Der Mieterverein und der Sozialverband schlugen am Donnerstag Alarm: Die Kinder- und Jugendarmut nimmt in Deutschland und besonders in Hamburg zu. Die Zahlen: Im Jahr 2013 waren 18,7 Prozent der Hamburger von Armut betroffen oder armutsgefährdet. Bei Kindern und Jugendlichen unter 18 Jahren liegt die Armutsrisikoquote bei 25,6 Prozent. Die Armutsgefährdungsschwelle in einem Einpersonenhaushalt in Hamburg liegt bei einem monatlichen Netto-Einkommen von 934 Euro, in einem Haushalt mit zwei Erwachsenen und zwei Kindern unter 14 Jahren bei 1.961 Euro netto.
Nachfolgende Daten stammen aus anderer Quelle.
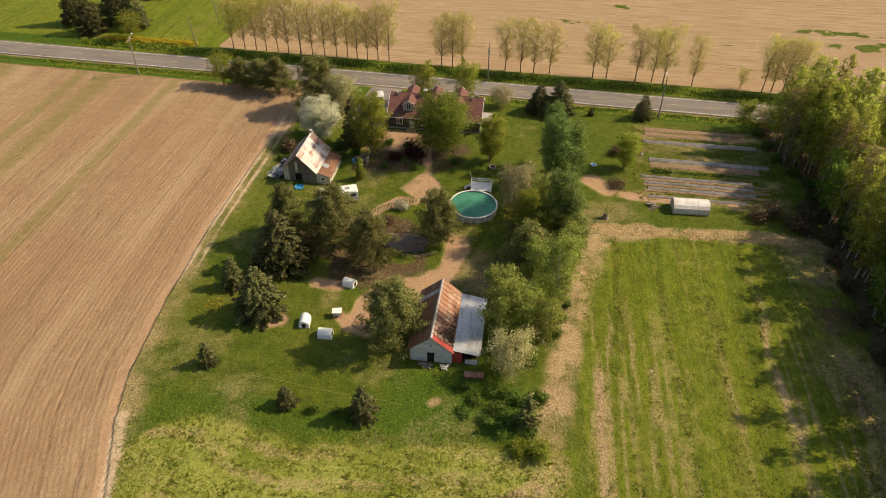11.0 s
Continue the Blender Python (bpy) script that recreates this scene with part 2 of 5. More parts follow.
M = {}
M["ground"] = ground_material()
M["soil"] = soil_material()
M["asphalt"] = asphalt_material()
M["line_white"] = plain("road_line_white", (0.62, 0.60, 0.55), (0.42, 0.40, 0.36), 1.2, local=False)
M["line_yellow"] = plain("road_line_yellow", (0.55, 0.40, 0.14), (0.42, 0.30, 0.12), 1.2, local=False)
M["bark_dark"] = plain("bark_dark", (0.075, 0.052, 0.036), (0.13, 0.095, 0.068), 4.0, 0.95, bump=0.5)
M["bark_brown"] = plain("bark_brown", (0.15, 0.095, 0.055), (0.23, 0.155, 0.10), 4.0, 0.95, bump=0.5)
M["bark_birch"] = plain("bark_birch", (0.48, 0.44, 0.37), (0.22, 0.185, 0.145), 2.2, 0.85)
M["leaf_spruce"] = leafy("leaf_spruce", (0.09, 0.108, 0.044), (0.20, 0.21, 0.08), (0.37, 0.335, 0.14), 0.38)
M["leaf_pine"] = leafy("leaf_pine", (0.105, 0.125, 0.036), (0.215, 0.225, 0.066), (0.36, 0.325, 0.13), 0.38)
M["leaf_maple"] = leafy("leaf_maple", (0.10, 0.165, 0.02), (0.20, 0.275, 0.034), (0.32, 0.36, 0.066), 0.45)
M["leaf_lime"] = leafy("leaf_lime", (0.165, 0.215, 0.026), (0.30, 0.345, 0.044), (0.46, 0.46, 0.09), 0.48)
M["leaf_larch"] = leafy("leaf_larch", (0.10, 0.17, 0.045), (0.20, 0.295, 0.075), (0.33, 0.40, 0.12), 0.48)
M["leaf_birch"] = leafy("leaf_birch", (0.165, 0.215, 0.042), (0.30, 0.35, 0.074), (0.46, 0.485, 0.135), 0.5)
M["leaf_blossom"] = leafy("leaf_blossom", (0.34, 0.35, 0.17), (0.68, 0.66, 0.50), (0.85, 0.82, 0.68), 0.42)
M["leaf_grey"] = leafy("leaf_grey", (0.25, 0.245, 0.10), (0.45, 0.42, 0.20), (0.64, 0.58, 0.34), 0.42)
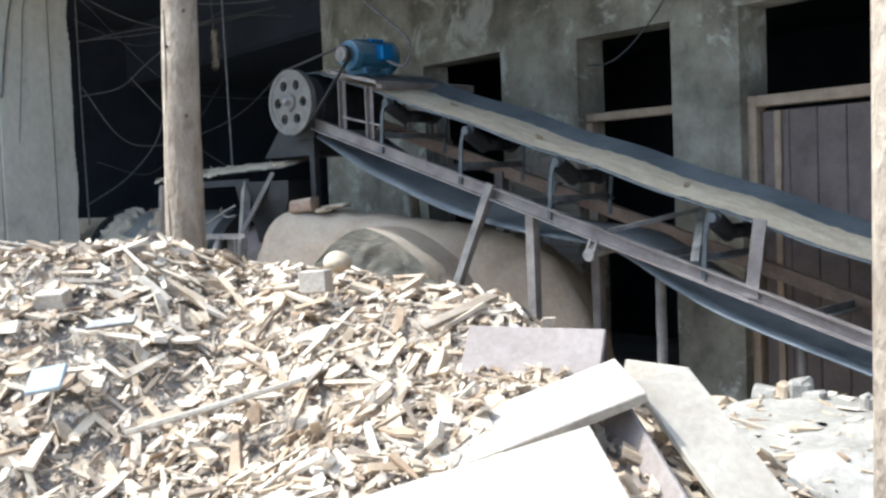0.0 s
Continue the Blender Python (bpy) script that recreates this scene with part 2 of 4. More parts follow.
def box(bm, lo, hi, m=None, bevel=0.0, shear=None):
    v = [bm.verts.new((x, y, z)) for x in (lo[0], hi[0]) for y in (lo[1], hi[1]) for z in (lo[2], hi[2])]
    f = [bm.faces.new([v[i] for i in q]) for q in ((0, 1, 3, 2), (4, 6, 7, 5), (0, 4, 5, 1), (2, 3, 7, 6), (0, 2, 6, 4), (1, 5, 7, 3))]
    if bevel:
        e = list({e for q in f for e in q.edges})
        r = bmesh.ops.bevel(bm, geom=e, offset=bevel, segments=1, affect="EDGES")
        v = list({w for q in r["faces"] for w in q.verts} | {w for w in v if w.is_valid})
    for w in v:
        if shear:
            w.co.z += shear * w.co.x
        if m:
            w.co = m @ w.co
    return bm


def ring(bm, c, x, y, r, seg, wob=None):
    return [bm.verts.new(c + (x * math.cos(a) + y * math.sin(a)) * (r * (wob(a) if wob else 1)))
            for a in (2 * math.pi * i / seg for i in range(seg))]


def bridge(bm, a, b):
    n = len(a)
    for i in range(n):
        bm.faces.new((a[i], a[(i + 1) % n], b[(i + 1) % n], b[i]))


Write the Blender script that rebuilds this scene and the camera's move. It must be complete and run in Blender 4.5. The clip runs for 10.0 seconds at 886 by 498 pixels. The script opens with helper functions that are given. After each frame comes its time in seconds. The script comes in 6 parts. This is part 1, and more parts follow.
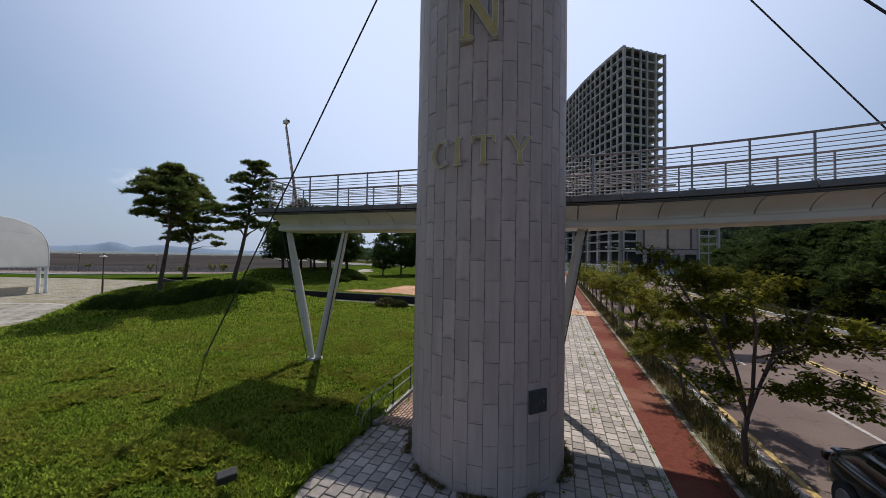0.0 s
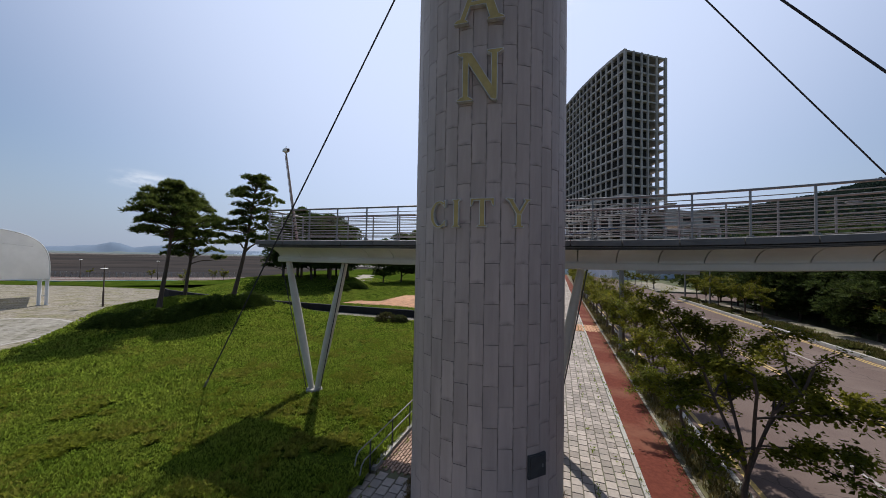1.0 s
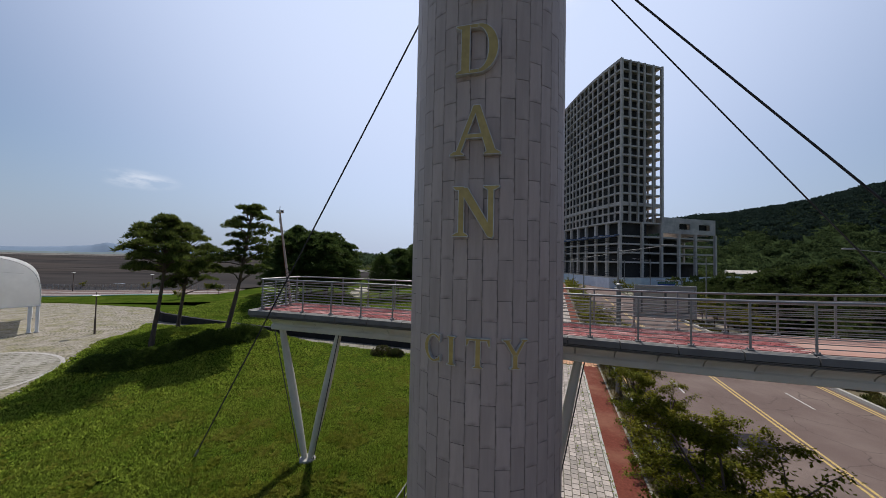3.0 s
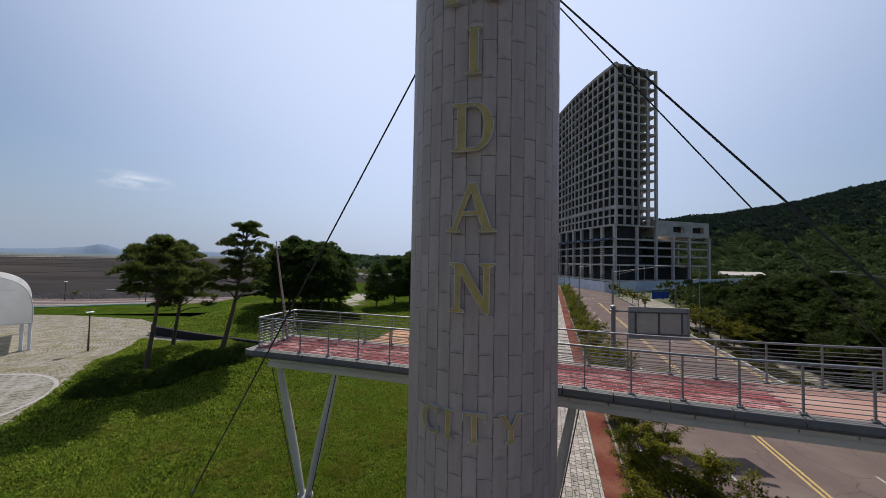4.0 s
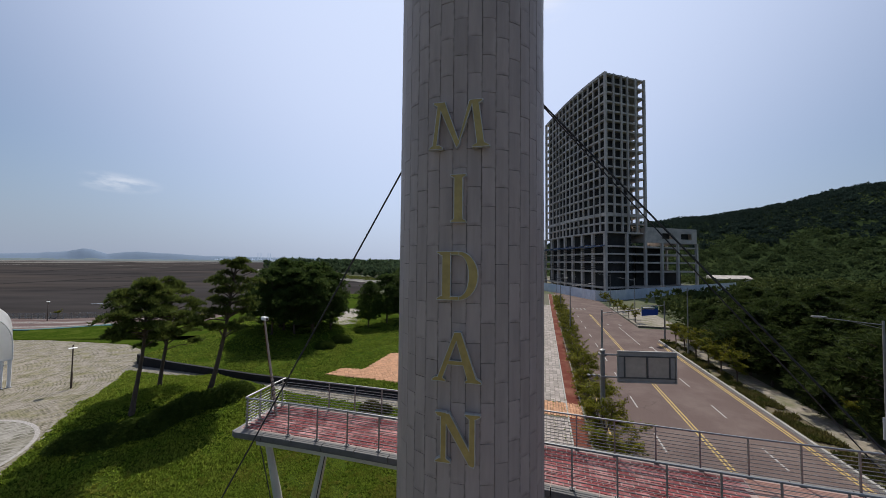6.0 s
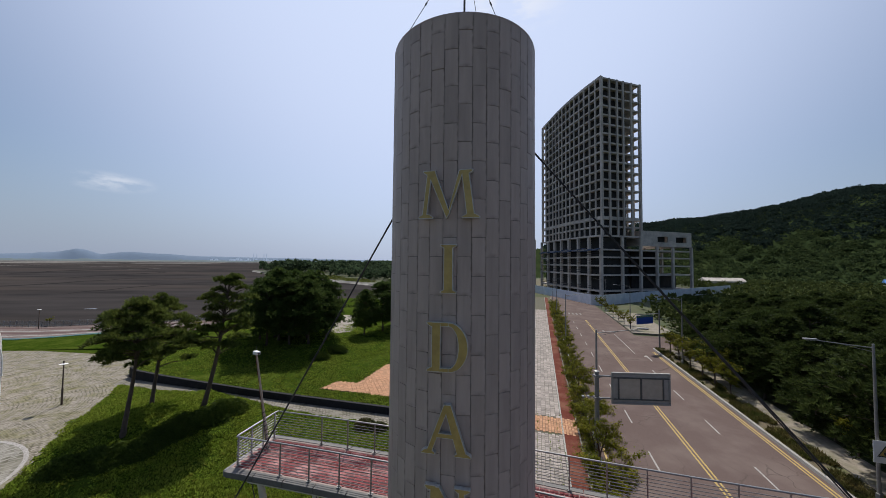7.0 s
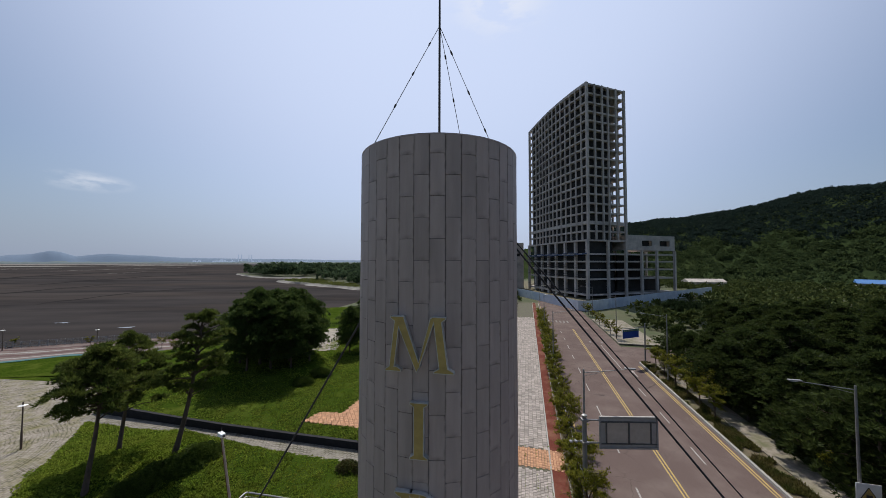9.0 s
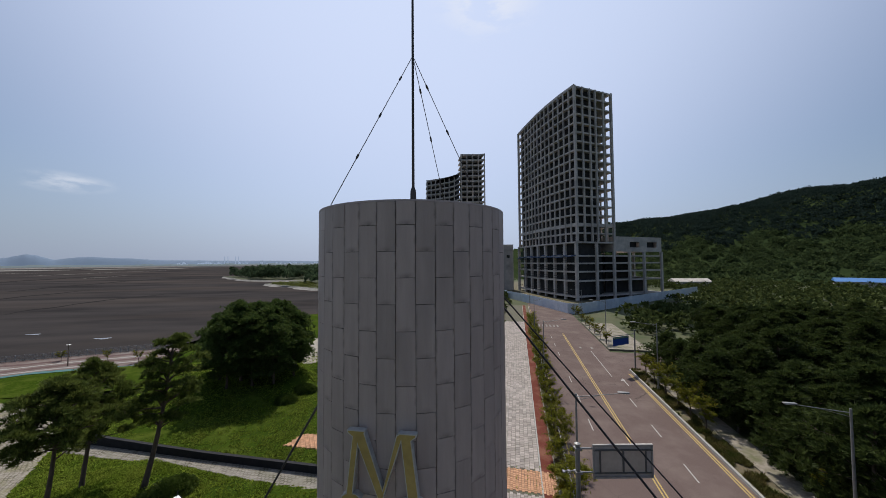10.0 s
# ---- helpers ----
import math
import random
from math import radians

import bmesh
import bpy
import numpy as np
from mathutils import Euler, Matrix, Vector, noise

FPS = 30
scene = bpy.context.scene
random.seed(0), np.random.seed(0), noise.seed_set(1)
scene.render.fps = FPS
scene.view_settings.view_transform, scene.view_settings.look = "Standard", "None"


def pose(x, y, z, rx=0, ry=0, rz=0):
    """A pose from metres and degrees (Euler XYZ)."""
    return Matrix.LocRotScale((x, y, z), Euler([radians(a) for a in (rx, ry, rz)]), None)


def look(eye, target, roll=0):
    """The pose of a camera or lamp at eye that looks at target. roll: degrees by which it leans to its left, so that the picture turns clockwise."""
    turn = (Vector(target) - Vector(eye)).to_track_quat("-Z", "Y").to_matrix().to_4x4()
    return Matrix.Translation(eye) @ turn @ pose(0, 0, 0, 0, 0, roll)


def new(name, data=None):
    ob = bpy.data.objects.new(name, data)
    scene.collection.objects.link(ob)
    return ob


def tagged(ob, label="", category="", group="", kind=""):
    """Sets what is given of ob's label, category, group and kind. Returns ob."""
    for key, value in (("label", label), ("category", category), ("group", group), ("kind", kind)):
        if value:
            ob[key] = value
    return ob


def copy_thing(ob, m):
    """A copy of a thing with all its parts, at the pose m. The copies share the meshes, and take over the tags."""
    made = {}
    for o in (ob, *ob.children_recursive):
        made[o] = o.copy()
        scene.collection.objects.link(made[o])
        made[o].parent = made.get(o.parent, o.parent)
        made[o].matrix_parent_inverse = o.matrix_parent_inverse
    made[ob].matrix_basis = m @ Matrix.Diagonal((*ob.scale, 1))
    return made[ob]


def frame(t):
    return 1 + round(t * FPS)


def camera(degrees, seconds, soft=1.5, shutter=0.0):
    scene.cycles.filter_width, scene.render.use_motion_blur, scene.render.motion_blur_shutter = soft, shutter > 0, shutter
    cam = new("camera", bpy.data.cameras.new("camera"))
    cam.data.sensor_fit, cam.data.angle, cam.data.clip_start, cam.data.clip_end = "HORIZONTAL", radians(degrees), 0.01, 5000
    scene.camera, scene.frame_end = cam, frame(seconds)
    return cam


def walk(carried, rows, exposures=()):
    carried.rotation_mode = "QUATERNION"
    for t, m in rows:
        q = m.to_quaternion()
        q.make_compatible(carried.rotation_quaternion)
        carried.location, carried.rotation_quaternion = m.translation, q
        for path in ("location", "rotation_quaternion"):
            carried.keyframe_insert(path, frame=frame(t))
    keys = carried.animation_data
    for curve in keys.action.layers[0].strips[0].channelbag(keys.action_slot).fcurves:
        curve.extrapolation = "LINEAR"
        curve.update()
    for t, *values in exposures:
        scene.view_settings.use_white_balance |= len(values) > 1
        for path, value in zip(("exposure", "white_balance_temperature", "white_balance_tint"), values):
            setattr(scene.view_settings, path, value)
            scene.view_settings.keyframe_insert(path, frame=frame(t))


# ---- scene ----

„Ein Blick in die Sozialstatistik lässt erkennen, was man wahrnimmt, wenn man mit offenen Augen durch die Stadt geht: Hamburg hat sich zu einer gespaltenen Stadt entwickelt, in der Armut und extremer Wohlstand ganz nahe beieinander sind, ohne sich wesentlich zu berühren“, sagt Klaus Wicher, Landesvorsitzender des Sozialverbands. Die Erfahrung, in Armut zu leben, präge Kinder ein Leben lang. „Armut ist keine Episode in einem Leben.“

Wenn jedes vierte Kind in Hamburg in Armut groß werde, bedeute das für diese Kinder in der Regel eine schlechtere Ernährung und geringere Chancen, dem Unterricht in der Schule aufmerksam zu folgen. Engere Wohnverhältnisse mit wenig Rückzugsmöglichkeiten für Schularbeiten und Erholung, mehr täglicher Stress und weniger Teilhabe in Vereinen oder sozialen Einrichtungen. Das führe in vielen Fällen zu Mobbing und Ausgrenzung. Besonders belastend sei, dass die Kinder und Jugendlichen kaum Möglichkeiten hätten, ihre Lage selbst zu verändern.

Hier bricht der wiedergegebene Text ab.